··· Raw data
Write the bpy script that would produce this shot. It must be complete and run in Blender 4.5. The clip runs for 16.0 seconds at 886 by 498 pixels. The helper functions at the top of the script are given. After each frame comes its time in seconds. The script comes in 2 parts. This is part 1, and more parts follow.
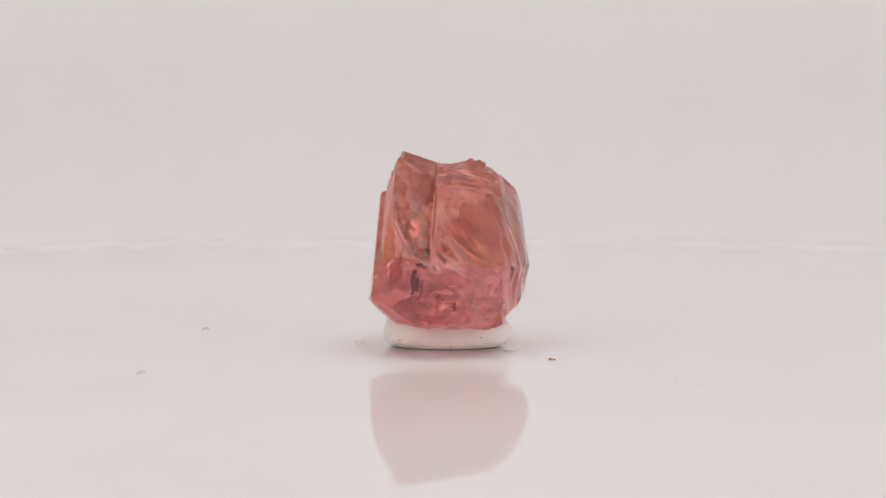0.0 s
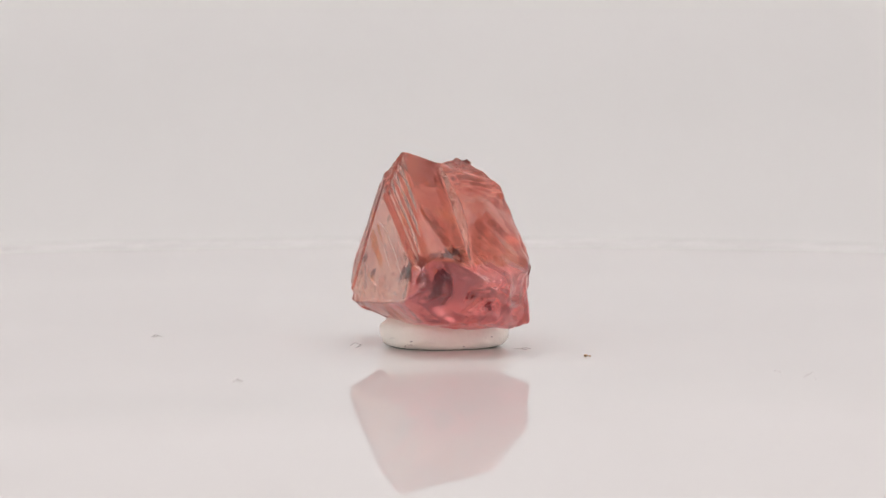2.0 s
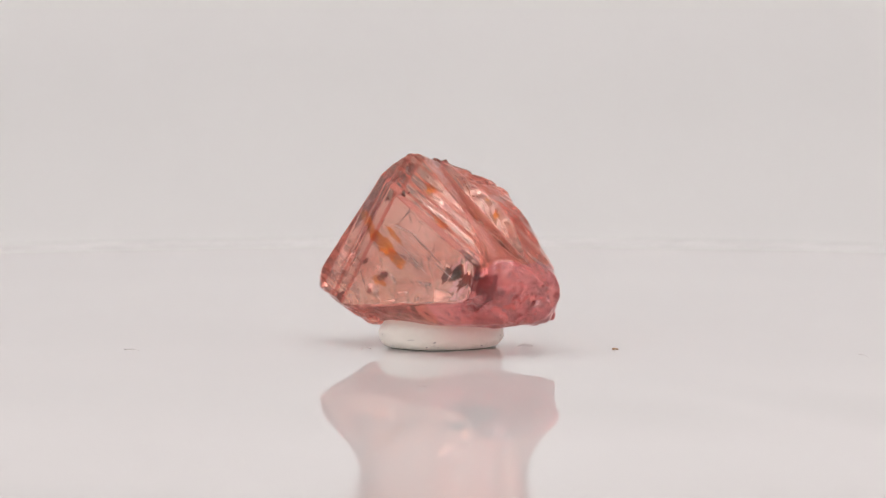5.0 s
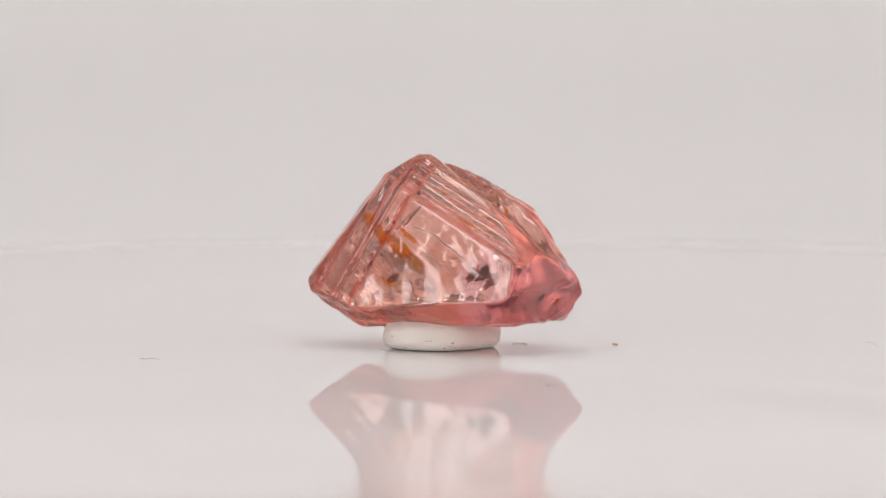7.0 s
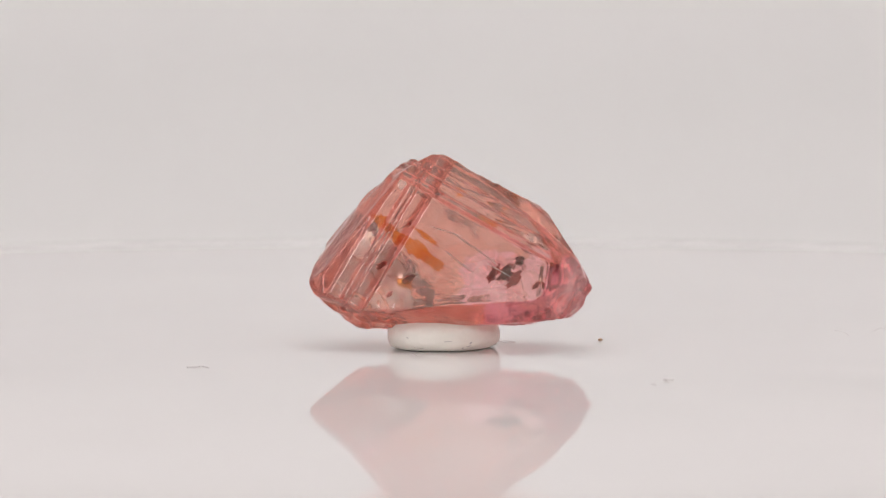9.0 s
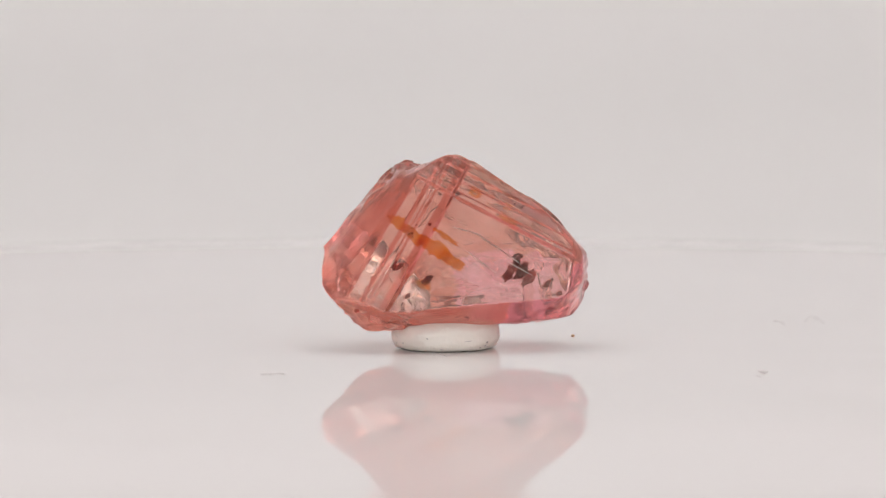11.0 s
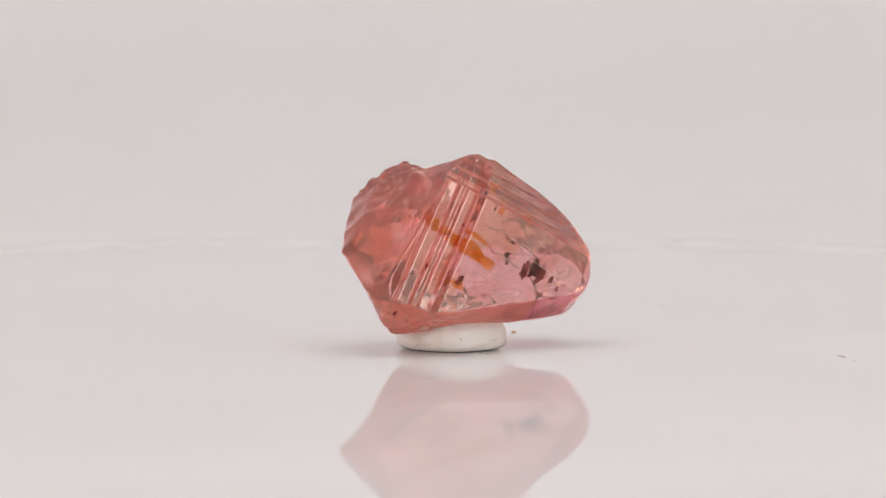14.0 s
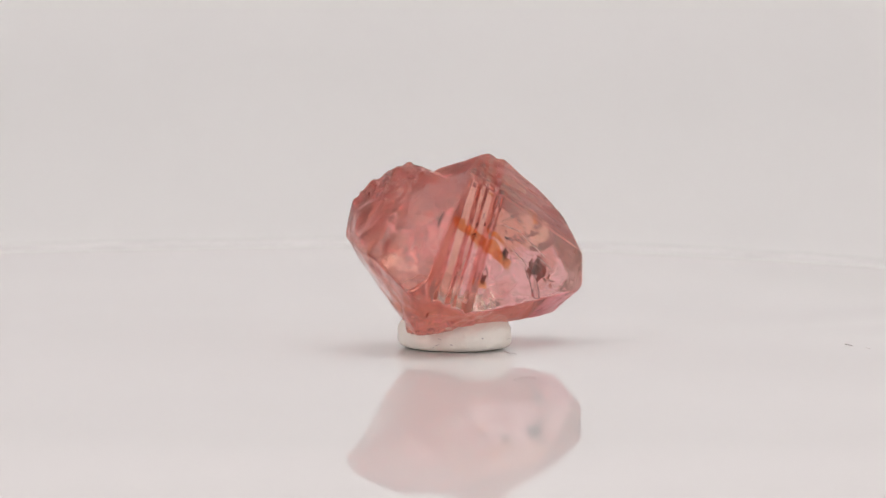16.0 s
······
#### [What this task involves]
Leave out the pictures and print every line of the data exactly.

#### [Result of this task]
Write the bpy script that would produce this shot. It must be complete and run in Blender 4.5. The clip runs for 16.0 seconds at 886 by 498 pixels. The helper functions at the top of the script are given. After each frame comes its time in seconds. The script comes in 2 parts. This is part 1, and more parts follow.
0.0 s
2.0 s
5.0 s
7.0 s
9.0 s
11.0 s
14.0 s
16.0 s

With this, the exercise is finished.